Введение

Введение

«Все пути в город ведут. Города — места встреч. Города — узлы, которыми связаны экономические и социальные процессы. Это центры тяготения разнообразных сил, которыми живет человеческое общество. В городах зародилась все возрастающая динамика исторического развития. Через них совершается раскрытие культурных форм»[1], — писал Н. Анциферов в «Книге о городе».

Это утверждение, справедливость которого несомненна, касается всех городов мира, но среди них есть такие, которые человеческое сознание наделяет особым статусом не только благодаря их историко-экономическому или историко-культурному значению, но и в плане особой надвещной семантики и значимости.

В этом ряду есть города, семиотическая маркированность которых равно ощущается русским, англичанином, французом… Это Рим, Флоренция, Венеция, Афины, Фивы… Есть города, особо значимые для представителей отдельной нации (Москва, Петербург для русских), есть, наконец, города, семантически выделенные для какого-то отдельного человека, как Берлин для В. Набокова и некоторых других русских писателей, оказавшихся в эмиграции в начале 20-х годов, как Вятка для М. Е. Салтыкова-Щедрина.

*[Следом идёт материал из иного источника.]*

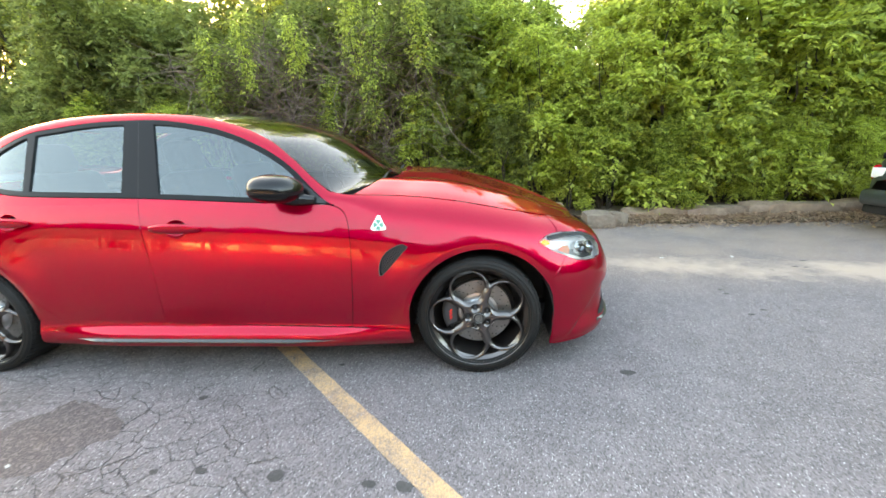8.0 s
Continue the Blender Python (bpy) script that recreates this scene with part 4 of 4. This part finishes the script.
marking("marking_yellow_line", strip((-.35, -.06), (3.05, -3.52), .098), YELLOW, "worn yellow parking line painted on the asphalt", rag=.003)
marking("marking_far_line", strip((-6.9, 1.95), (-3.2, 1.70), .10), YELLOW, "worn pale yellow line beyond the car's tail", rag=.005, seed=3)
marking("marking_white_block", [(-3.80, -.34), (-3.50, -.16), (-2.76, -.66), (-2.95, -.90)], WHITE, "cracked white painted block on the asphalt", rag=.014, seed=5)
marking("marking_white_arm", [(-2.56, -.48), (-1.86, -1.38), (-2.30, -1.46), (-2.9, -1.62), (-3.5, -1.2), (-2.93, -.80)], WHITE, "cracked white painted arm on the asphalt", rag=.016, z=.0034, seed=6)
marking("asphalt_repair", [(-.85, -1.42), (-.74, -1.28), (-.58, -1.17), (-.44, -1.22), (-.27, -1.31), (-.24, -1.42), (-.31, -1.55), (-.42, -1.66), (-.56, -1.71), (-.70, -1.62)], PATCH, "dark rough repair patch in the asphalt", rag=.06, z=.0015, seed=8)
for i, (x, y, r) in enumerate([(.293, -1.606, .02), (.603, -1.622, .034), (.974, -1.646, .022), (1.112, -1.662, .034), (2.21, -.886, .03), (.10, -1.62, .018), (1.62, -1.72, .02), (1.75, -1.73, .018), (.62, -.83, .012), (.0, -1.15, .022)]):
    marking("oil_spot", [(x + r * (1.0 if i % 2 else 1.3) * math.cos(a), y + r * .8 * math.sin(a)) for a in np.linspace(0, 2 * math.pi, 13)[:-1]], SPOT, "small dark oil spot on the asphalt", .0034, .014, i)
rng = np.random.RandomState(4)
for i, (x, y) in enumerate([(3.346, 1.234), (4.05, 1.25), (-.527, -1.61)]):
    bm = box(-.03, .03, -.02, .02, 0, .008, .003)
    bm.transform(Matrix.Translation((x, y, .003)) @ Matrix.Rotation(i * 1.3, 4, "Z") @ Matrix.Diagonal((.6 if i != 2 else .35,) * 3 + (1,)))
    ob = part("paper_scrap", bm, PALE, None)
    tagged(ob, "small pale scrap lying on the asphalt", "litter", "scraps")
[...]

Способность таких городов порождать связанный с ними литературный текст определяется как особенностями их метафизической ауры, так и спецификой менталитета нации или лица-реципиента. В русской литературе сформировалось несколько городских текстов. Уже достаточно прояснен, хотя и не закрыт в своих границах, петербургский текст русской литературы; менее глубоко и подробно исследован, но широко представлен московский текст[2]. Несомненно, существуют, пока не описанные систематически, римский и флорентийский тексты. Странным образом, при всей значимости Парижа для русской культуры и при большом корпусе произведений, с Парижем связанных, не хватает, как нам кажется, неких внутренних писательских интенций для прорастания парижского текста. Правда, некоторые художники ощущают Париж именно текстово. Один из самых ярких образцов такого восприятия находим у Н. Берберовой. Описание ее отношения к Парижу содержит все семиотические предпосылки для формирования ее собственного парижского текста, в котором город способен реализовать потенцию своего инобытия (что в значительной степени, и воплощено в ее творчестве). «Париж — не город, — пишет Н. Берберова, — Париж — образ, знак, символ Франции, ее сегодня и ее вчера, образ ее истории, ее географии и ее скрытой сути. Этот город насыщен смыслом больше, чем Лондон, Мадрид, Стокгольм и Москва, почти так же, как Петербург и Рим. Он сквозит этими значениями, он многосмыслен, он многозначен, он говорит о будущем, о прошлом, он перегружен обертонами настоящего, тяжелой, богатой, густой аурой сегодняшнего дня. В нем нельзя жить, как будто его нет, законопатиться от него, запереться — он все равно войдет в дом, в комнату, в нас самих, станет менять нас, заставит нас вырасти, состарит нас, искалечит или вознесет, может быть — убьет. Он есть, он постоянен, он вокруг нас, живущих в нем, и он в нас. Любим мы его или ненавидим, мы его не можем избежать. Он — круг ассоциаций, в котором человек существует, будучи сам — кругом ассоциаций. Раз, попав в него и выйдя — мы уже не те, что были: он поглотил нас, мы поглотили его, вопрос не в том, хотели мы этого или не хотели: мы съели друг друга. Он бежит у нас в крови»[3].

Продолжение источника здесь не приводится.